■ Set exercise ■
Omit all images, then return the remaining material exactly as it stands.

■ Dataset excerpt ■
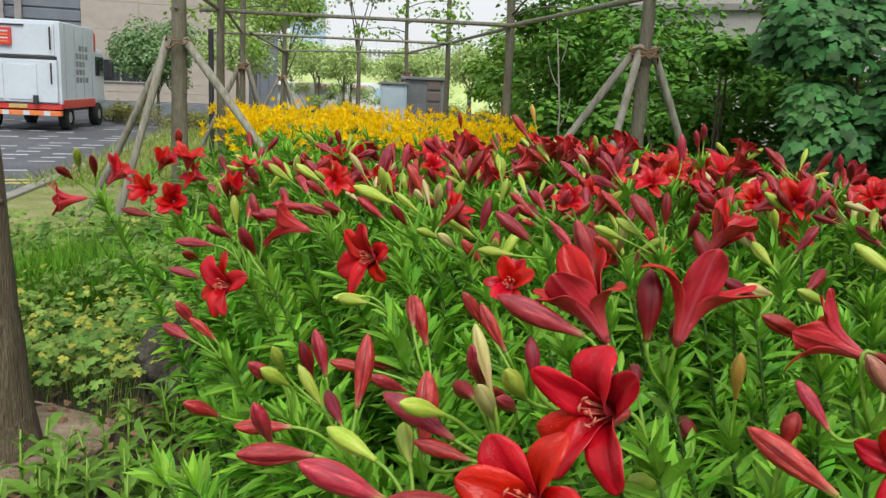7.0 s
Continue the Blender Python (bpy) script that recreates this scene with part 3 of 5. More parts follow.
RAILS = [((-4.25, 6.68, 1.88), (-1.5, 7.55, 1.87)), ((-5.8, 9.5, 1.86), (-3.1, 11.4, 1.90)), ((-7.3, 14.25, 1.85), (-4.6, 14.3, 1.88)),
         ((-4.0, 6.5, 2.00), (-5.45, 9.6, 1.86)), ((-5.3, 9.5, 1.88), (-7.3, 14.4, 1.86)), ((-1.75, 7.85, 1.86), (-3.3, 11.4, 1.90)),
         ((-3.25, 11.3, 1.9), (-4.85, 14.4, 1.88)), ((-1.7, 7.6, 1.86), (-0.25, 4.9, 1.86)), ((-3.7, 5.5, 1.98), (-4.1, 6.8, 1.88))]
for a, b in RAILS:
    pole_between("tie_rail", a, b, 0.018, "weathered round pole tying a row of young trees", "rail", "tie rails")
box_bm_post = bmesh.new()
box_bm(box_bm_post, -0.03, 0.03, -0.03, 0.03, 0, 2.0, 0.006)
tagged(put("sign_post", from_bm("sign_post", box_bm_post, M_black), m=pose(-6.81, 11.12, 0)), "thin black metal post beside the lawn", "post")

# ---- service cabinets behind the yellow flowers ----
cab = tagged(put("utility_cabinet", None, m=pose(-4.72, 13.35, 0, 0, 0, 20)), "pale blue-grey metal utility cabinet", "cabinet")
box("body", (-0.22, 0.22, 0, 0.5, 0, 1.32), M_cab, cab, bevel=0.015)
box("door", (-0.19, 0.19, -0.02, 0, 0.1, 1.25), M_cab, cab, bevel=0.006)
box("lid", (-0.25, 0.25, -0.04, 0.54, 1.32, 1.36), M_cabdark, cab)
cab2 = tagged(put("service_box", None, m=pose(-4.2, 13.9, 0, 0, 0, 12)), "dark slate service box with brown slatted front", "cabinet")
box("body", (-0.5, 0.16, 0, 0.7, 0, 1.42), M_cabdark, cab2, bevel=0.02)
for k in range(7):
    box("slat", (-0.1, 0.13, -0.03, 0.0, 0.12 + k * 0.19, 0.26 + k * 0.19), M_brown, cab2, bevel=0.008)
box("roof", (-0.55, 0.2, -0.06, 0.76, 1.42, 1.47), M_cabdark, cab2)

# ---- far backdrop: bank, viaduct, trees, with haze put into their colours ----
bank_rng = np.random.default_rng(3)
v, f = [], []
nx = 60
for i in range(nx + 1):
    x = -70 + 85 * i / nx
    h = 2.6 + 0.4 * math.sin(i * 0.7) + 0.3 * math.sin(i * 1.9)
    for y, z in ((44, 0.0), (46, h * 0.75), (49, h), (56, h + 0.4)):
        v.append((x, y + bank_rng.normal(0, 0.3), z + bank_rng.normal(0, 0.15)))
for i in range(nx):
    for k in range(3):
        a = i * 4 + k
        f.append((a, a + 4, a + 5, a + 1))
tagged(put("green_bank", mesh("green_bank", v, f, M_farbank)), "green planted bank far behind, paled in colour for haze", "bank", kind="structure")
via = tagged(put("viaduct", None, m=pose(-30, 75, 0, 0, 0, 6)), "concrete elevated road with haze put into its pale colour", "bridge")
box("deck", (-40, 60, 0, 6, 3.3, 4.7), M_haze, via, bevel=0.05)
for k in range(12):
    box("pier", (-36 + 8 * k, -34.6 + 8 * k, 2, 4, 0, 3.3), M_haze, via, bevel=0.05)
for k in range(40):
    box("rail_post", (-30 + 2 * k, -29.8 + 2 * k, 0, 0.2, 4.7, 5.4), M_haze, via, bevel=0)
gantry = tagged(put("gantry", None, m=pose(-20.7, 56.4, 0, 0, 0, 20)), "row of dark lamps hung from a steel gantry", "gantry")
box("beam", (-6, 6, 0, 0.15, 3.75, 3.85), M_haze, gantry)
for x in (-5.9, 5.6):
    box("post", (x, x + 0.2, 0, 0.2, 0, 3.75), M_haze, gantry)
for k in range(7):
    box("lamp", (-1.1 + 0.32 * k, -0.9 + 0.32 * k, -0.1, 0.2, 3.35 - 0.12 * (k % 2), 3.75), M_cabdark, gantry)
tower = tagged(put("tower", None, m=pose(-63, 136, 0, 0, 0, 25)), "distant pale blue glass tower", "building")
box("wall", (-3, 3, 0, 6, 0, 60), M_bluefar, tower)
for k in range(14):
    box("window", (-2.7, 2.7, -0.1, 0, 2 + 4 * k, 4.4 + 4 * k), M_cab, tower)
shopA = tagged(put("kiosk", None, m=pose(-14.4, 39, 0, 0, 0, 20)), "far low kiosk with blue panels", "kiosk")
box("body", (-2, 2, 0, 2, 0, 1.4), M_haze, shopA)
box("panel", (-1.0, 0.8, -0.05, 0, 0.65, 1.15), M_bluefar, shopA, label="blue panel")
awn = tagged(put("awning_row", None, m=pose(-17.2, 37.5, 0, 0, 0, 20)), "far row of red and white shop awnings", "awning")
for k in range(6):
    box("awning", (-2.6 + 0.9 * k, -1.9 + 0.9 * k, -0.4, 0, 1.12, 1.27), M_redfar if k % 3 != 1 else M_haze, awn, label="red awning" if k % 3 != 1 else "")
box("wall", (-2.8, 3, 0, 0.3, 0, 1.3), M_haze, awn)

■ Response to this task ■
7.0 s
Continue the Blender Python (bpy) script that recreates this scene with part 3 of 5. More parts follow.
RAILS = [((-4.25, 6.68, 1.88), (-1.5, 7.55, 1.87)), ((-5.8, 9.5, 1.86), (-3.1, 11.4, 1.90)), ((-7.3, 14.25, 1.85), (-4.6, 14.3, 1.88)),
         ((-4.0, 6.5, 2.00), (-5.45, 9.6, 1.86)), ((-5.3, 9.5, 1.88), (-7.3, 14.4, 1.86)), ((-1.75, 7.85, 1.86), (-3.3, 11.4, 1.90)),
         ((-3.25, 11.3, 1.9), (-4.85, 14.4, 1.88)), ((-1.7, 7.6, 1.86), (-0.25, 4.9, 1.86)), ((-3.7, 5.5, 1.98), (-4.1, 6.8, 1.88))]
for a, b in RAILS:
    pole_between("tie_rail", a, b, 0.018, "weathered round pole tying a row of young trees", "rail", "tie rails")
box_bm_post = bmesh.new()
box_bm(box_bm_post, -0.03, 0.03, -0.03, 0.03, 0, 2.0, 0.006)
tagged(put("sign_post", from_bm("sign_post", box_bm_post, M_black), m=pose(-6.81, 11.12, 0)), "thin black metal post beside the lawn", "post")

# ---- service cabinets behind the yellow flowers ----
cab = tagged(put("utility_cabinet", None, m=pose(-4.72, 13.35, 0, 0, 0, 20)), "pale blue-grey metal utility cabinet", "cabinet")
box("body", (-0.22, 0.22, 0, 0.5, 0, 1.32), M_cab, cab, bevel=0.015)
box("door", (-0.19, 0.19, -0.02, 0, 0.1, 1.25), M_cab, cab, bevel=0.006)
box("lid", (-0.25, 0.25, -0.04, 0.54, 1.32, 1.36), M_cabdark, cab)
cab2 = tagged(put("service_box", None, m=pose(-4.2, 13.9, 0, 0, 0, 12)), "dark slate service box with brown slatted front", "cabinet")
box("body", (-0.5, 0.16, 0, 0.7, 0, 1.42), M_cabdark, cab2, bevel=0.02)
for k in range(7):
    box("slat", (-0.1, 0.13, -0.03, 0.0, 0.12 + k * 0.19, 0.26 + k * 0.19), M_brown, cab2, bevel=0.008)
box("roof", (-0.55, 0.2, -0.06, 0.76, 1.42, 1.47), M_cabdark, cab2)

# ---- far backdrop: bank, viaduct, trees, with haze put into their colours ----
bank_rng = np.random.default_rng(3)
v, f = [], []
nx = 60
for i in range(nx + 1):
    x = -70 + 85 * i / nx
    h = 2.6 + 0.4 * math.sin(i * 0.7) + 0.3 * math.sin(i * 1.9)
    for y, z in ((44, 0.0), (46, h * 0.75), (49, h), (56, h + 0.4)):
        v.append((x, y + bank_rng.normal(0, 0.3), z + bank_rng.normal(0, 0.15)))
for i in range(nx):
    for k in range(3):
        a = i * 4 + k
        f.append((a, a + 4, a + 5, a + 1))
tagged(put("green_bank", mesh("green_bank", v, f, M_farbank)), "green planted bank far behind, paled in colour for haze", "bank", kind="structure")
via = tagged(put("viaduct", None, m=pose(-30, 75, 0, 0, 0, 6)), "concrete elevated road with haze put into its pale colour", "bridge")
box("deck", (-40, 60, 0, 6, 3.3, 4.7), M_haze, via, bevel=0.05)
for k in range(12):
    box("pier", (-36 + 8 * k, -34.6 + 8 * k, 2, 4, 0, 3.3), M_haze, via, bevel=0.05)
for k in range(40):
    box("rail_post", (-30 + 2 * k, -29.8 + 2 * k, 0, 0.2, 4.7, 5.4), M_haze, via, bevel=0)
gantry = tagged(put("gantry", None, m=pose(-20.7, 56.4, 0, 0, 0, 20)), "row of dark lamps hung from a steel gantry", "gantry")
box("beam", (-6, 6, 0, 0.15, 3.75, 3.85), M_haze, gantry)
for x in (-5.9, 5.6):
    box("post", (x, x + 0.2, 0, 0.2, 0, 3.75), M_haze, gantry)
for k in range(7):
    box("lamp", (-1.1 + 0.32 * k, -0.9 + 0.32 * k, -0.1, 0.2, 3.35 - 0.12 * (k % 2), 3.75), M_cabdark, gantry)
tower = tagged(put("tower", None, m=pose(-63, 136, 0, 0, 0, 25)), "distant pale blue glass tower", "building")
box("wall", (-3, 3, 0, 6, 0, 60), M_bluefar, tower)
for k in range(14):
    box("window", (-2.7, 2.7, -0.1, 0, 2 + 4 * k, 4.4 + 4 * k), M_cab, tower)
shopA = tagged(put("kiosk", None, m=pose(-14.4, 39, 0, 0, 0, 20)), "far low kiosk with blue panels", "kiosk")
box("body", (-2, 2, 0, 2, 0, 1.4), M_haze, shopA)
box("panel", (-1.0, 0.8, -0.05, 0, 0.65, 1.15), M_bluefar, shopA, label="blue panel")
awn = tagged(put("awning_row", None, m=pose(-17.2, 37.5, 0, 0, 0, 20)), "far row of red and white shop awnings", "awning")
for k in range(6):
    box("awning", (-2.6 + 0.9 * k, -1.9 + 0.9 * k, -0.4, 0, 1.12, 1.27), M_redfar if k % 3 != 1 else M_haze, awn, label="red awning" if k % 3 != 1 else "")
box("wall", (-2.8, 3, 0, 0.3, 0, 1.3), M_haze, awn)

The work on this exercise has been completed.